Resulta razonable que la villa y el puerto alberguen una abierta discrepancia en torno a la ampliación del segundo? La respuesta es afirmativa. No deberíamos rasgarnos las vestiduras ante lo que constituye una expresión de normalidad democrática, fundamentada en la confrontación de ideas y argumentos.

Ocurre, sin embargo, que, ante la información recibida, la opinión ciudadana corre el riesgo de desplazarse más hacia el mundo de las percepciones volátiles que hacia la esfera del razonamiento fundamentado.

Cabe presumir que, por un sentido básico de su responsabilidad, los actores más directos disponen de datos relevantes y bien sustentados.

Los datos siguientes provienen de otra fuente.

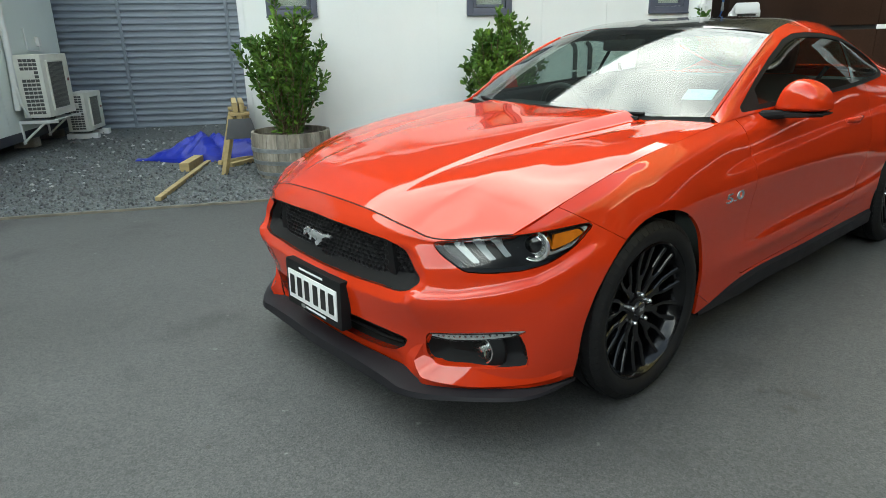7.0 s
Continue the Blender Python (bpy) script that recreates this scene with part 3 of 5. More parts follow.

Otra cuestión es que se estén difundiendo y contrastando abiertamente ante la opinión pública.

Cuando se constata la existencia del anterior déficit de comunicación real, despiertan cierto desasosiego las instantáneas reacciones que observamos. ¿Cómo se puede tomar partido únicamente a partir de lo hasta ahora revelado? ¿Queremos todos lo que se revele mejor para la ciudad o nos ceñimos a reacciones apresuradas, alineadas con lealtades apriorísticas e inconmovibles?

Ante cuestiones que, como la ampliación del puerto, aúnan importancia, complejidad y efectos a largo plazo, sería recomendable que los protagonistas elevaran a públicas sus controversias como se hace en otros lugares. Que existiera un foro de debate abierto a la ciudadanía y un fondo de información accesible, donde hallar los diversos estudios y análisis necesarios para que cada cual pudiera formarse su propio criterio. Que se dispusiera de lugares en los que resolver dudas e interrogantes sobrevenidos.

Ante estas ausencias, que restringen la transparencia, la participación pública y la dación de cuentas, lo que se nos pide es poco menos que un acto de fe. De fe en el puerto o en el ayuntamiento. Ocurre, sin embargo, que una sociedad que quiera abogar por un discurso laico de lo que se discute en el ágora pública, no admite que el ejercicio democrático de la voz ciudadana se sustentes sobre remisiones dogmáticas.

No deseamos ser espectadores perplejos y desorientados y por eso tenemos el derecho a que se nos indiquen cuáles son las discrepancias concretas en materia medioambiental y qué circunstancias se han modificado desde que se aprobara la anterior Declaración sobre esta materia. ¿Peligran las playas situadas al sur del puerto? ¿Constituirá una imagen insoportable el impacto visual de éste, una vez entre en servicio su nueva terminal? ¿Se pueden acortar las distancias entre las dos instituciones afectadas, sustituyendo una nueva y exhaustiva Declaración de Impacto Ambiental por estudios sobre puntos concretos, escogidos de mutuo acuerdo?

Las anteriores son parte de un conjunto de dudas más amplio. Es comprensible que, por su menor generación de gases de efecto invernadero, se señale el ferrocarril como medio prioritario para el transporte de las mercancías con origen o destino en el puerto de València, adoptándolo como referente del futuro corredor norte.

No obstante, la potente lógica del ferrocarril se reduce ante el desconocimiento sobre la frecuencia de su disponibilidad y el grado de intermodalidad que facilitará el trayecto del corredor mediterráneo, condicionados a su vez por la demanda esperada y el tipo de servicio que cada mercancía requiere. Ante estas incógnitas, ¿podemos llegar a un punto de encuentro sobre un corredor norte que admita tanto el uso del ferrocarril como el futuro tránsito de camiones híbridos y eléctricos, o representaría un despilfarro de inversiones?

Quedan otras dudas a responder, pero apuntemos sólo dos. ¿De qué modo afectará al puerto de València la apertura del Ártico, si se reduce en miles de millas la distancia ahora existente entre el litoral asiático y los puertos del norte de Europa? Y, por último, ¿no adquieren el puerto de València y sus usuarios una excesiva dependencia de un único operador si éste, tras la ampliación, controla la mitad del tráfico que transita el espacio portuario?